### [Goal]
Repeat the data below exactly, dropping any pictures it holds.

--- start Data ---

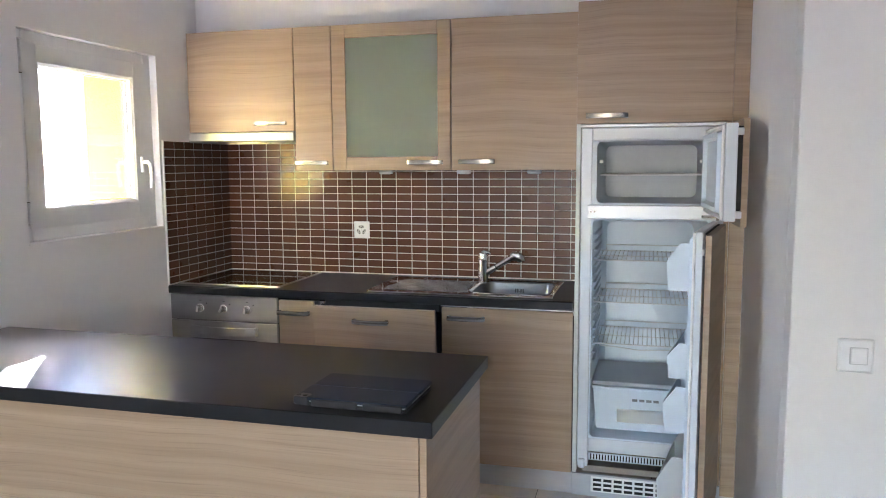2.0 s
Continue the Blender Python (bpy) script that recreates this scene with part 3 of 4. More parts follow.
# ---- fridge column ----
FY = -0.562
hs = thing("fridge_housing", (2.3, -0.28, 0.1), "tall oak laminate housing round the built-in fridge", "cabinet")
part("side_panel", box((2.001, FY, 0.10), (2.019, -0.012, 2.139), 0.001), INNERCAB, hs, "white side panel")
part("side_panel", box((2.604, FY, 0.10), (2.622, -0.012, 2.139), 0.001), OAK, hs)
part("top_body", box((2.02, FY, 1.645), (2.603, -0.012, 2.139), 0.001), INNERCAB, hs)
td = part("top_door", box((2.003, FY - 0.021, 1.637), (2.622, FY - 0.002, 2.139), 0.0016, 2), OAK, hs)
part("handle", bow_handle(2.128, FY - 0.021, 1.669), NICKEL, td, "bowed satin metal handle", True)
part("filler", box((2.6235, FY - 0.016, 0.062), (RX - 0.002, FY + 0.003, 2.137), 0.001), OAK, hs, "oak filler strip against the wall")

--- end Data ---

### [Output of the task]
2.0 s
Continue the Blender Python (bpy) script that recreates this scene with part 3 of 4. More parts follow.
# ---- fridge column ----
FY = -0.562
hs = thing("fridge_housing", (2.3, -0.28, 0.1), "tall oak laminate housing round the built-in fridge", "cabinet")
part("side_panel", box((2.001, FY, 0.10), (2.019, -0.012, 2.139), 0.001), INNERCAB, hs, "white side panel")
part("side_panel", box((2.604, FY, 0.10), (2.622, -0.012, 2.139), 0.001), OAK, hs)
part("top_body", box((2.02, FY, 1.645), (2.603, -0.012, 2.139), 0.001), INNERCAB, hs)
td = part("top_door", box((2.003, FY - 0.021, 1.637), (2.622, FY - 0.002, 2.139), 0.0016, 2), OAK, hs)
part("handle", bow_handle(2.128, FY - 0.021, 1.669), NICKEL, td, "bowed satin metal handle", True)
part("filler", box((2.6235, FY - 0.016, 0.062), (RX - 0.002, FY + 0.003, 2.137), 0.001), OAK, hs, "oak filler strip against the wall")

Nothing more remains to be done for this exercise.